Die Begegnung mit dem Kunstschaffen von Matthieu Ronsse geht über die Betrachtung eines Bildes hinaus: Sie animiert uns zum Eintauchen in einen kreativen Prozess. Denn der Künstler überführt Elemente wie Keilrahmen oder alte Möbel aus dem Atelier in den Ausstellungsraum. Das Werk Marginalia geht genau den umgekehrten Weg, denn es zeigt ein intimes Aktbild und den verlassenen Arbeitsplatz des Künstlers in der freien Natur.
Das Bild Marginalia überrascht durch seine aussergewöhnliche Schärfe und ausgefallene Lichtstimmung.
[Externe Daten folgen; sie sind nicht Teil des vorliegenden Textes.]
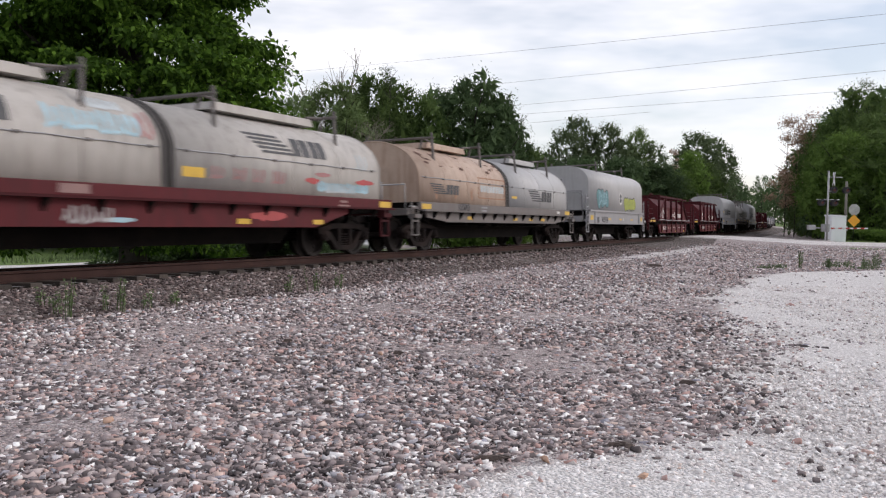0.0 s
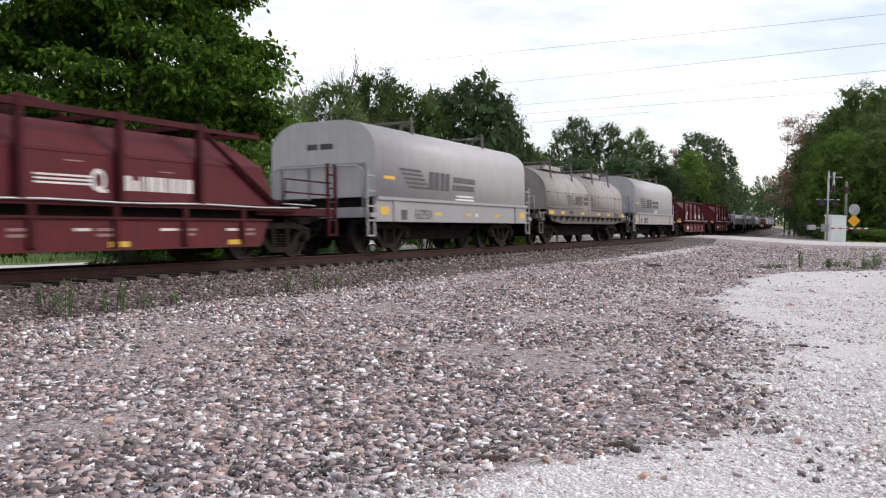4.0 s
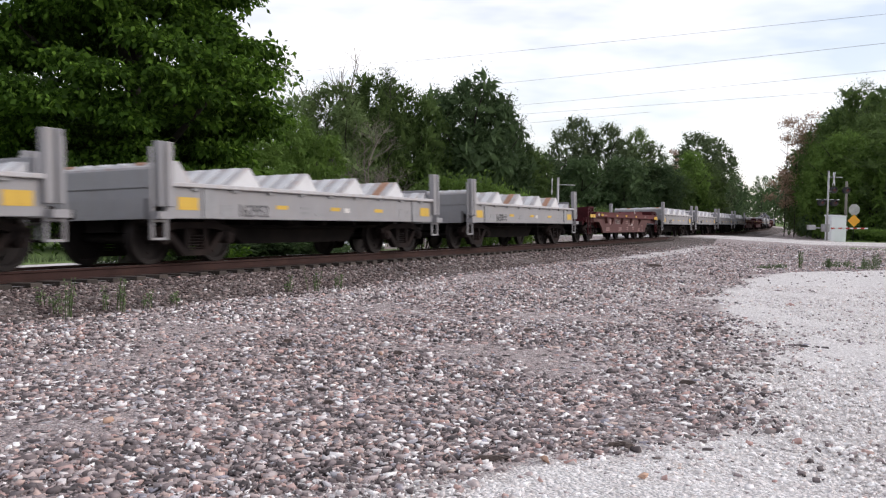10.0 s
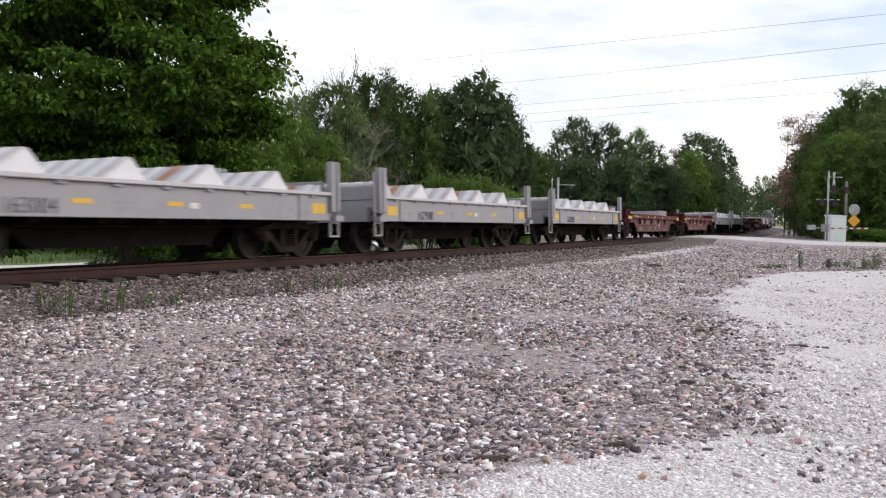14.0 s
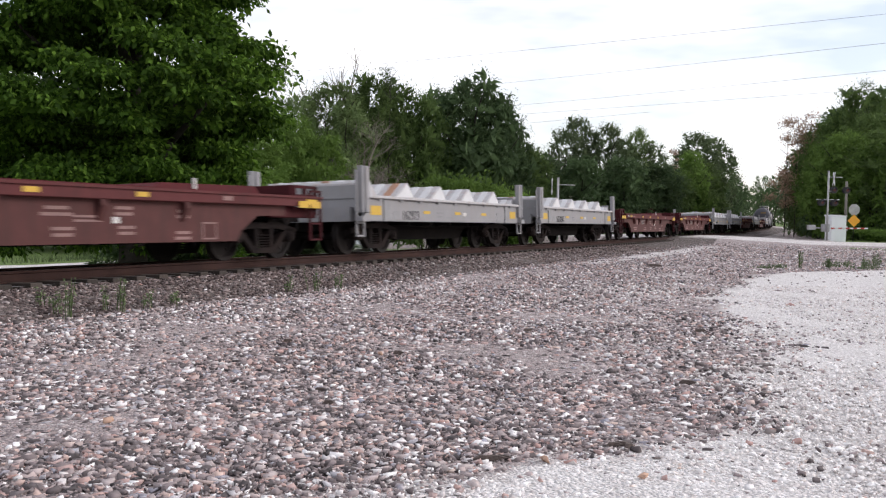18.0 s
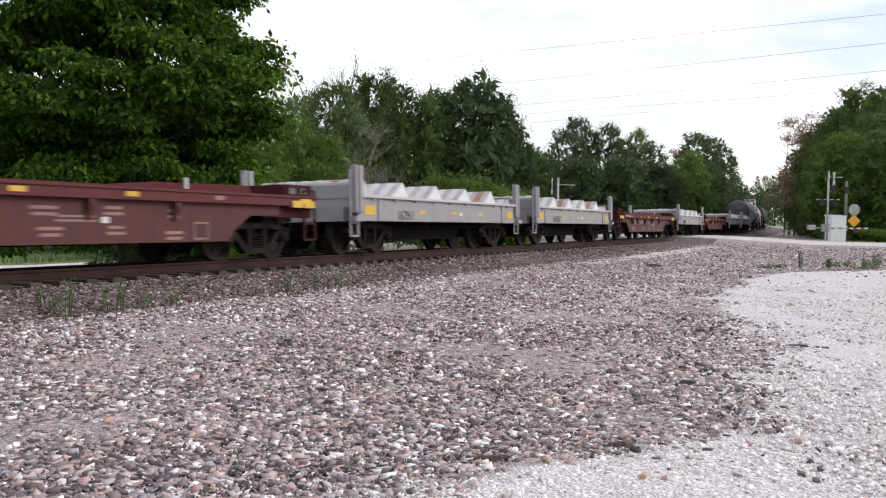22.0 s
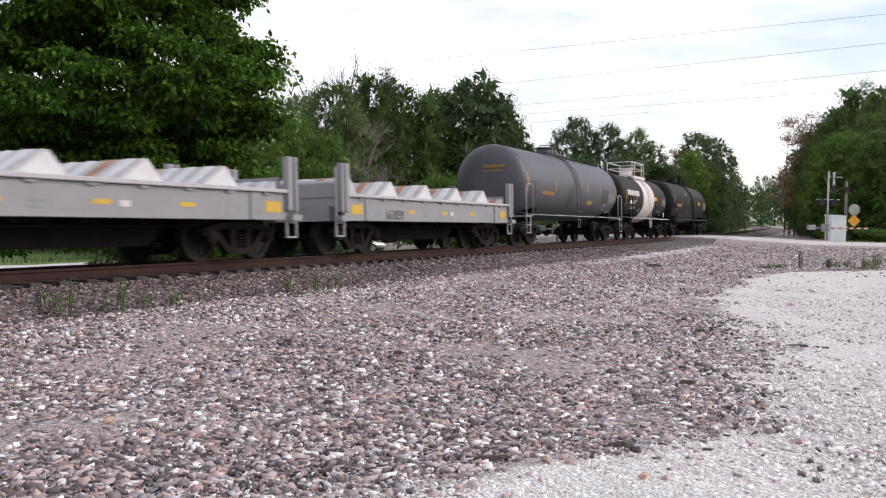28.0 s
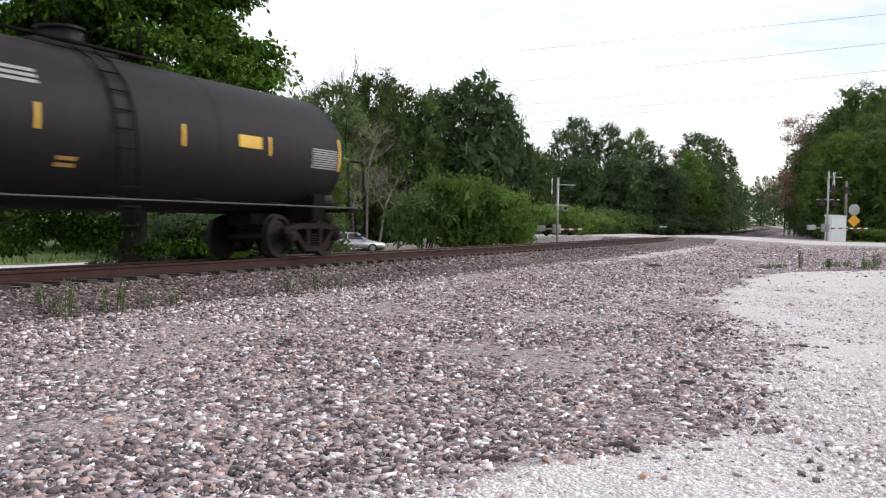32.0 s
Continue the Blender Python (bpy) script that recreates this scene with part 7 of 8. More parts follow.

Trotz der idyllischen Szenerie werden unsere Sehgewohnheiten durch eine beinahe gespenstische Bildwirkung irritiert, die Ronsse mithilfe eines aufwendigen Verfahrens erzielte: Das Motiv wurde nicht mit einer Fotokamera aufgenommen, sondern mit einem Scanner (die Aufnahme dauert bis zu sechs Minuten), anschliessend als pigmentierter Tintenstrahldruck auf Papier übertragen und auf eine Aluminium-Verbundplatte kaschiert. Dieses technische Vorgehen bietet die derzeit bestmögliche Bildwiedergabe hinsichtlich der Farbbrillanz, Farbtreue und Archivbeständigkeit. Für die Anordnung der Bildgegenstände, der Staffelei, der Leinwand und der übrigen Arbeitsutensilien, wählte Matthieu Ronsse das Prinzip der Dreieckskomposition. Es fand insbesondere in der Malerei der Renaissance Anwendung, als ein Mittel, Klarheit, Ruhe und Harmonie zu vermitteln.
Die heterogene Motivwelt von Matthieu Ronsse umfasst Interieurs, Stillleben, Momentaufnahmen von Hardcore-Konzerten, Pin-up-Mädchen und immer wieder Adaptionen aus der Kunstgeschichte: da Vinci, Watteau, Goya, Manet, Fragonard und in geradezu exzessiver Weise Velázquez. Einen Widerhall findet in seinem Werk auch der Surrealismus des belgischen Malers René Magritte.
Geboren wurde Matthieu Ronsse 1981 in Kortrijk (BEL). Er lebt in Ghent (BEL) und arbeitet in Oudenaarde (BEL).